How does this flip-flop technique work if we use do concurrent with OpenMP compiler flag? Or it is just for the usual do loop?

[ivan-pi]

You can use whatever you want inside of the update subroutine. do concurrent or !$omp parallel do collapse(2) are both valid options.

Using allocatable arrays and swapping them with move_alloc (as shown here https://fortran-lang.discourse.group/t/swapping-arrays-during-time-stepping/7354/11?u=ivanpribec) is also a good option.

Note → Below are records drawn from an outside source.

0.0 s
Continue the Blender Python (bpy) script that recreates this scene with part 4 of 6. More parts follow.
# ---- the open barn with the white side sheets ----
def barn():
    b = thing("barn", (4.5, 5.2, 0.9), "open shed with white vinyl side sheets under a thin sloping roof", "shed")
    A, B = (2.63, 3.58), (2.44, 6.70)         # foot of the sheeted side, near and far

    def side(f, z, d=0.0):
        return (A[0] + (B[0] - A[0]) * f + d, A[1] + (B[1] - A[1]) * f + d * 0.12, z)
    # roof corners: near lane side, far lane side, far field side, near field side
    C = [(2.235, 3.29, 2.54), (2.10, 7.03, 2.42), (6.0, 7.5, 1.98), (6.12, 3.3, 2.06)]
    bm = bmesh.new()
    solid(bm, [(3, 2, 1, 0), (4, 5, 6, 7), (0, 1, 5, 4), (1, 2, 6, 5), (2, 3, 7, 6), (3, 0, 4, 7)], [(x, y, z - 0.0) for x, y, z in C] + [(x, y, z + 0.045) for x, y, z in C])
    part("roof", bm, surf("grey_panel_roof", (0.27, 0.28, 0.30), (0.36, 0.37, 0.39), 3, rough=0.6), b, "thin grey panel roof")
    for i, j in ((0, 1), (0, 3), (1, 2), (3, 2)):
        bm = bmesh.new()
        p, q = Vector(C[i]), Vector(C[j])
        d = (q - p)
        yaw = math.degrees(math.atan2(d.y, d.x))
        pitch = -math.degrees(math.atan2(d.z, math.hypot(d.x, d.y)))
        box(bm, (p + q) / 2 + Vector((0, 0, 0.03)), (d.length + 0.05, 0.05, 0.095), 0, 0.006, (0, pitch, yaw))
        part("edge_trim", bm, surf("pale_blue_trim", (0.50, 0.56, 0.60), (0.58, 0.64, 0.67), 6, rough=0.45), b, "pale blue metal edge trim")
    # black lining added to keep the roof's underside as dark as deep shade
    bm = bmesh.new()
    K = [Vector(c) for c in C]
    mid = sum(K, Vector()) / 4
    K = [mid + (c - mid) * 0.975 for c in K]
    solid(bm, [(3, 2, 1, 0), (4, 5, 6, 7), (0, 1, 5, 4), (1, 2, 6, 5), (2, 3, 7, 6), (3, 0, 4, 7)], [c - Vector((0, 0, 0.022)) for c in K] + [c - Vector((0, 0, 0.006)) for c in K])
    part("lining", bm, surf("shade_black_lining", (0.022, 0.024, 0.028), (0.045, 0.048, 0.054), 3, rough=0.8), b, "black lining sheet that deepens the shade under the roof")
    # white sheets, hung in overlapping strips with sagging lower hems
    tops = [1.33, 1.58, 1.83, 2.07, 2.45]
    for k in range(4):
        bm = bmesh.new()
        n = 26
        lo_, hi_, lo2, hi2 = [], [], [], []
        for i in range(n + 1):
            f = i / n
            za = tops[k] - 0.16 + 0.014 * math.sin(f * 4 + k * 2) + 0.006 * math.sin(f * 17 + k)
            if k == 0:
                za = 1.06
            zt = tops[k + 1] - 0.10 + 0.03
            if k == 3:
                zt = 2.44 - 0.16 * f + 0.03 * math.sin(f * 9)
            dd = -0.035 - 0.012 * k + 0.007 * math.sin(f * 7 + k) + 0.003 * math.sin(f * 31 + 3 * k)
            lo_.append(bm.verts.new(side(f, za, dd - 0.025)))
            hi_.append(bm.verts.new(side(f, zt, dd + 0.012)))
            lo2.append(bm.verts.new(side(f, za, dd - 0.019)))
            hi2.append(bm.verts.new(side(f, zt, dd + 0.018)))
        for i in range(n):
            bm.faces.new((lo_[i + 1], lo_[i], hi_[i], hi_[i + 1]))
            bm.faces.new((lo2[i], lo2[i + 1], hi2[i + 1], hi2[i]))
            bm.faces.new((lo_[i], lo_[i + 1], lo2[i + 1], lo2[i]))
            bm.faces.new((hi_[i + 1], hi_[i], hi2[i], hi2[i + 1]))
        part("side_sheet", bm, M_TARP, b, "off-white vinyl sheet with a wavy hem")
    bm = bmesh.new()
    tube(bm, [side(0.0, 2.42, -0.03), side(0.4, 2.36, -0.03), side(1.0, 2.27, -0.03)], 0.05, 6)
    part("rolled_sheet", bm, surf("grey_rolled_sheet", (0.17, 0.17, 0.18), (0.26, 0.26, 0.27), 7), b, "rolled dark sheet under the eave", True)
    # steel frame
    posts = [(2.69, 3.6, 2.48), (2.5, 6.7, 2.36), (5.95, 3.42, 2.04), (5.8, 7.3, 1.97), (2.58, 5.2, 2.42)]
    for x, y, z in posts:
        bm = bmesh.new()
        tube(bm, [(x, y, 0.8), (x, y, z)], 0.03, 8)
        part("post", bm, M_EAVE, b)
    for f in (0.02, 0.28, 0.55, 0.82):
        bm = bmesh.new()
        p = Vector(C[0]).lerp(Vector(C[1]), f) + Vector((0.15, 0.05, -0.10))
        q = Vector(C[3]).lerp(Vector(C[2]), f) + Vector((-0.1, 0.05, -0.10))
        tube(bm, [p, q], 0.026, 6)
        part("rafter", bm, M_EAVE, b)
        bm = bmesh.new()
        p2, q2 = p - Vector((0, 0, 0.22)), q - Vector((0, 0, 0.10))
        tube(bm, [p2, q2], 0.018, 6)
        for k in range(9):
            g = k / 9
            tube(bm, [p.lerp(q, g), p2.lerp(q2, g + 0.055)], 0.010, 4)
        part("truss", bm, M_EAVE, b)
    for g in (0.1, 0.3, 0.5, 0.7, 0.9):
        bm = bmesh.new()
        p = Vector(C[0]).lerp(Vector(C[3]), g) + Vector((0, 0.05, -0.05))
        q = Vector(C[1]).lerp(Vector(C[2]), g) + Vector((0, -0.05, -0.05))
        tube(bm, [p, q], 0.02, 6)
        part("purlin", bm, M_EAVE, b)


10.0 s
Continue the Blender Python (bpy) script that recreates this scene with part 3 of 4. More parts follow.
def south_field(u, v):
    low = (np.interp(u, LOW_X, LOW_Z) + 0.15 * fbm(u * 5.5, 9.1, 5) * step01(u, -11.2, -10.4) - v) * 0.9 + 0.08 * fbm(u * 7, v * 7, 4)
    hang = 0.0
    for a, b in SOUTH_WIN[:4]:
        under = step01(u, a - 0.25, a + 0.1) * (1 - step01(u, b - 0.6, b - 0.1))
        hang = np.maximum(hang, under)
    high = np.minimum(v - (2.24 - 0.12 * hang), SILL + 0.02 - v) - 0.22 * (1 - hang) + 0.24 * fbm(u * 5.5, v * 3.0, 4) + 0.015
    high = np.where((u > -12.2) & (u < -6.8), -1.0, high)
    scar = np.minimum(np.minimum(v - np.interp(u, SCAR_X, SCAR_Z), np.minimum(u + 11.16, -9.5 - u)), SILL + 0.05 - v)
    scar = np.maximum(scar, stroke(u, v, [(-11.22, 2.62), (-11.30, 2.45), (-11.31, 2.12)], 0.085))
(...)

The time-stepping loop would look like this:

  time_loop: do istep = 1, nsteps

      call update(nx,ny,cold=cold,cnew=cnew,wrk=lap_con, &
            dt=dt,mobility=mobility,A=A,grad_coef=grad_coef)
      
      call swap(cold,cnew)
      t = t + dt
      
  end do time_loop
  
contains

   subroutine swap(cold,cnew)
      real(wp), intent(inout), allocatable :: cold(:,:), cnew(:,:)
      real(wp), allocatable :: ctmp(:,:)
      
      call move_alloc(from=cold,to=ctmp)
      call move_alloc(from=cnew,to=cold)
      call move_alloc(from=ctmp,to=cnew)
   end subroutine
   

[Shahid718]

The purpose here in this repository is to show the difference between the whole array and the loop. The use of parallel programming or OpenMP was not a part of this work here. I wanna do it later stage. See in the Future work. But your style of coding has shown lots of ways to do it. It is surely worth trying. I will try it and will be in touch with you. Thanks for sharing your code here.